Ana Serrano loves to build. Equal parts sculpture and architecture, the artist's colorfully painted cardboard cityscapes, installations, and scaled-down buildings are informed by the Latino culture of Los Angeles and the US/Mexico border. Her pieces pay particular attention to the details. Shop facades, security bars, plants and flowers all figure in to her vision of everyday scenes in the predominantly Hispanic areas she has come to know as a native Angeleno.
Serrano, 34, recently got a lot of attention when her 2008 piece Cartonlandia (made when she was a student at Art Center College of Design in Pasadena) was featured in the Pacific Standard Time: LA/LA exhibit "The US-Mexico Border: Place, Imagination and Possibility" at the Craft and Folk Art Museum. Inspired by her trips to Tijuana, "Cartonlandia" depicts the serendipitous nature of hillside neighborhoods there and in some areas of Los Angeles.
I caught up with Serrano last week during a break from installing her latest piece, "Homegrown," at the Pasadena Museum of California Art. Made of cardboard, wood, paper, and acrylic paint, the room-sized immersive "garden" will compliment two other new exhibits, "The Feminine Sublime" and "Testament of the Spirit: Paintings by Eduardo Carrillo." Museum executive director Susana Smith Bautista says the three exhibits were curated to address issues of divergence, dichotomies, conflicts, and solutions. Serrano was chosen to complete the narrative, and her piece will be viewable in the museum's "project room," a smaller gallery space.
"Ana is dealing with not only her Mexican American heritage, but with issues of urbanity and how you can build creative environments within an urban state," says Bautista.
Serrano traces the beginnings of "Homegrown" to her move to Portland, a little over a year ago. "I'm much more aware of plant life there, which is something I wasn't always interested in or aware of in Los Angeles," she says. "You're surrounded by nature [her Portland home is close to a forest], so I notice the absence of it when I come back here."
Explaining her choices for "Homegrown," Serrano says "I really wanted to find a way to mesh the visual aesthetics I'm attracted to here in Los Angeles, and also find a way to bring in these plants that are important in my family, plants we've always grown wherever we are."
Originally from Sinaloa, Mexico, Serrano's grandparents and mother came to Los Angeles in the 1970s. She often went back to Sinaloa as a child to visit her relatives. "My family in Mexico lived a very rural lifestyle — no running water, grew their own food. My great-grandmother would kill the chicken for dinner. I started paying attention to how my family here in Los Angeles had access to small amounts of land and were still able to grow things to re-connect them to the same traditions they had in Mexico."
Concurrently, Serrano is working on her first solo show, "La Yarda," for Bermudez Projects/Cypress Park. Included will be three-dimensional sculptures of homes and courtyard gardens and a small installation. She says that ideas can come to her "at any second. I might just start building, or in Los Angeles when I drive around and take photographs."

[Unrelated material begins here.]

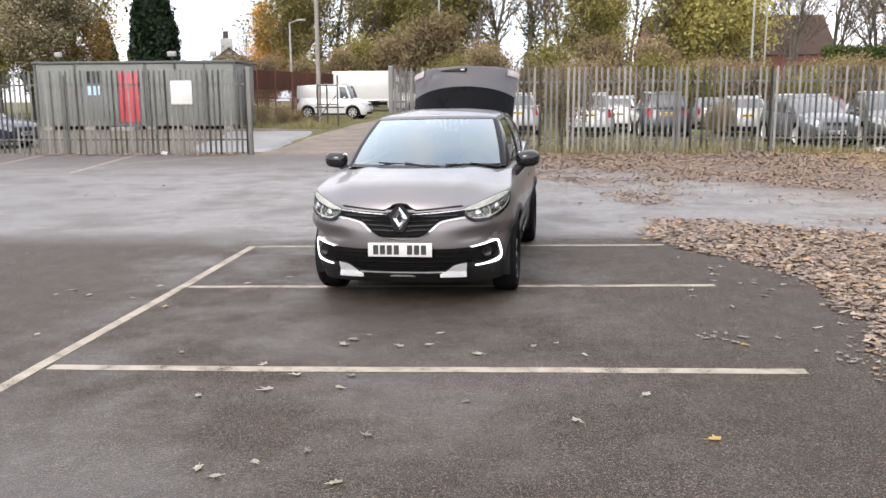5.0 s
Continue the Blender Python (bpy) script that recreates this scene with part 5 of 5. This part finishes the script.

Google maps are an important tool for her and have been an especially useful way to explore her hometown since the move to Portland. Serrano's work may be LA-centric but it seems to have a wide-ranging appeal. "A lot of people relate to it from different parts of the world," Serrano says. "Sometimes I hear, 'it reminds me of Brazil, reminds me of South Africa, or Italy.' It will remind them of a place they lived or visited."
Bautista hopes that in "Homegrown," visitors to the Pasadena museum "will find a space they can imagine and remember. I think that Ana's work is a lot about memory. It's not something you can plan for, but you always hope that people will make those connections and have a memorable experience they can bring back to their own lives."
Ana Serrano: Homegrown is at the Pasadena Museum of California Art until June 3.
"La Yarda" opens at Bermudez Projects/Cypress Park Feb. 17.